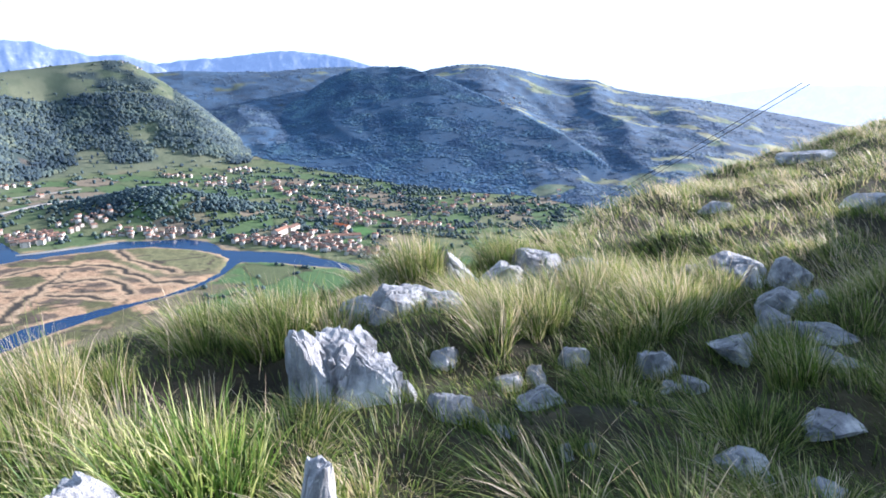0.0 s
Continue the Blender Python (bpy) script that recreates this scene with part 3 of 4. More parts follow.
def build_sea():
    az = np.radians(np.arange(-110, -18.9, 1.3))
    r = np.linspace(4660, 4860, 6)
    a, d = np.meshgrid(az, r)
    z = EYE_Z - 4860 * 0.0098 - (4860 - d) * 1.4
    n, k = a.shape
    i, j = np.meshgrid(np.arange(n - 1), np.arange(k - 1), indexing="ij")
    faces = np.stack([i * k + j, (i + 1) * k + j, (i + 1) * k + j + 1, i * k + j + 1], -1).reshape(-1, 4)
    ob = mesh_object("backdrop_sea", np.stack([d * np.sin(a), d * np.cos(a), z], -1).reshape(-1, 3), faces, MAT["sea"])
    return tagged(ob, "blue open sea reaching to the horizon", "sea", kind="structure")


build_sea()

# ---- woods ----
def ico():
    p = (1 + 5**0.5) / 2
    v = np.array([(-1, p, 0), (1, p, 0), (-1, -p, 0), (1, -p, 0), (0, -1, p), (0, 1, p), (0, -1, -p), (0, 1, -p), (p, 0, -1), (p, 0, 1), (-p, 0, -1), (-p, 0, 1)], float)
    f = np.array([(0, 11, 5), (0, 5, 1), (0, 1, 7), (0, 7, 10), (0, 10, 11), (1, 5, 9), (5, 11, 4), (11, 10, 2), (10, 7, 6), (7, 1, 8), (3, 9, 4), (3, 4, 2), (3, 2, 6), (3, 6, 8), (3, 8, 9), (4, 9, 5), (2, 4, 11), (6, 2, 10), (8, 6, 7), (9, 8, 1)])
    return v / np.linalg.norm(v[0]), f


ICO_V, ICO_F = ico()
RNG = np.random.default_rng(7)


def clumps(name, centres, radii, heights, material, label, jitter=0.3):
    """Many ragged leaf clumps in one mesh."""
    n = len(centres)
    v = ICO_V[None] * (1 + RNG.uniform(-jitter, jitter, (n, 12, 1)))
    turn = RNG.uniform(0, 2 * math.pi, n)
    c, s = np.cos(turn)[:, None], np.sin(turn)[:, None]
    vx, vy = v[..., 0] * c - v[..., 1] * s, v[..., 0] * s + v[..., 1] * c
    verts = np.stack([vx * radii[:, None], vy * radii[:, None], v[..., 2] * heights[:, None]], -1) + centres[:, None]
    faces = ICO_F[None] + (np.arange(n) * 12)[:, None, None]
    ob = smooth(mesh_object(name, verts.reshape(-1, 3), faces.reshape(-1, 3), material))
    return tagged(ob, label, "woods", kind="stuff")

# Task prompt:
Reproduce all of the data exactly, omitting each picture it holds.

# The result:
0.0 s
Continue the Blender Python (bpy) script that recreates this scene with part 3 of 4. More parts follow.
def build_sea():
    az = np.radians(np.arange(-110, -18.9, 1.3))
    r = np.linspace(4660, 4860, 6)
    a, d = np.meshgrid(az, r)
    z = EYE_Z - 4860 * 0.0098 - (4860 - d) * 1.4
    n, k = a.shape
    i, j = np.meshgrid(np.arange(n - 1), np.arange(k - 1), indexing="ij")
    faces = np.stack([i * k + j, (i + 1) * k + j, (i + 1) * k + j + 1, i * k + j + 1], -1).reshape(-1, 4)
    ob = mesh_object("backdrop_sea", np.stack([d * np.sin(a), d * np.cos(a), z], -1).reshape(-1, 3), faces, MAT["sea"])
    return tagged(ob, "blue open sea reaching to the horizon", "sea", kind="structure")


build_sea()

# ---- woods ----
def ico():
    p = (1 + 5**0.5) / 2
    v = np.array([(-1, p, 0), (1, p, 0), (-1, -p, 0), (1, -p, 0), (0, -1, p), (0, 1, p), (0, -1, -p), (0, 1, -p), (p, 0, -1), (p, 0, 1), (-p, 0, -1), (-p, 0, 1)], float)
    f = np.array([(0, 11, 5), (0, 5, 1), (0, 1, 7), (0, 7, 10), (0, 10, 11), (1, 5, 9), (5, 11, 4), (11, 10, 2), (10, 7, 6), (7, 1, 8), (3, 9, 4), (3, 4, 2), (3, 2, 6), (3, 6, 8), (3, 8, 9), (4, 9, 5), (2, 4, 11), (6, 2, 10), (8, 6, 7), (9, 8, 1)])
    return v / np.linalg.norm(v[0]), f


ICO_V, ICO_F = ico()
RNG = np.random.default_rng(7)


def clumps(name, centres, radii, heights, material, label, jitter=0.3):
    """Many ragged leaf clumps in one mesh."""
    n = len(centres)
    v = ICO_V[None] * (1 + RNG.uniform(-jitter, jitter, (n, 12, 1)))
    turn = RNG.uniform(0, 2 * math.pi, n)
    c, s = np.cos(turn)[:, None], np.sin(turn)[:, None]
    vx, vy = v[..., 0] * c - v[..., 1] * s, v[..., 0] * s + v[..., 1] * c
    verts = np.stack([vx * radii[:, None], vy * radii[:, None], v[..., 2] * heights[:, None]], -1) + centres[:, None]
    faces = ICO_F[None] + (np.arange(n) * 12)[:, None, None]
    ob = smooth(mesh_object(name, verts.reshape(-1, 3), faces.reshape(-1, 3), material))
    return tagged(ob, label, "woods", kind="stuff")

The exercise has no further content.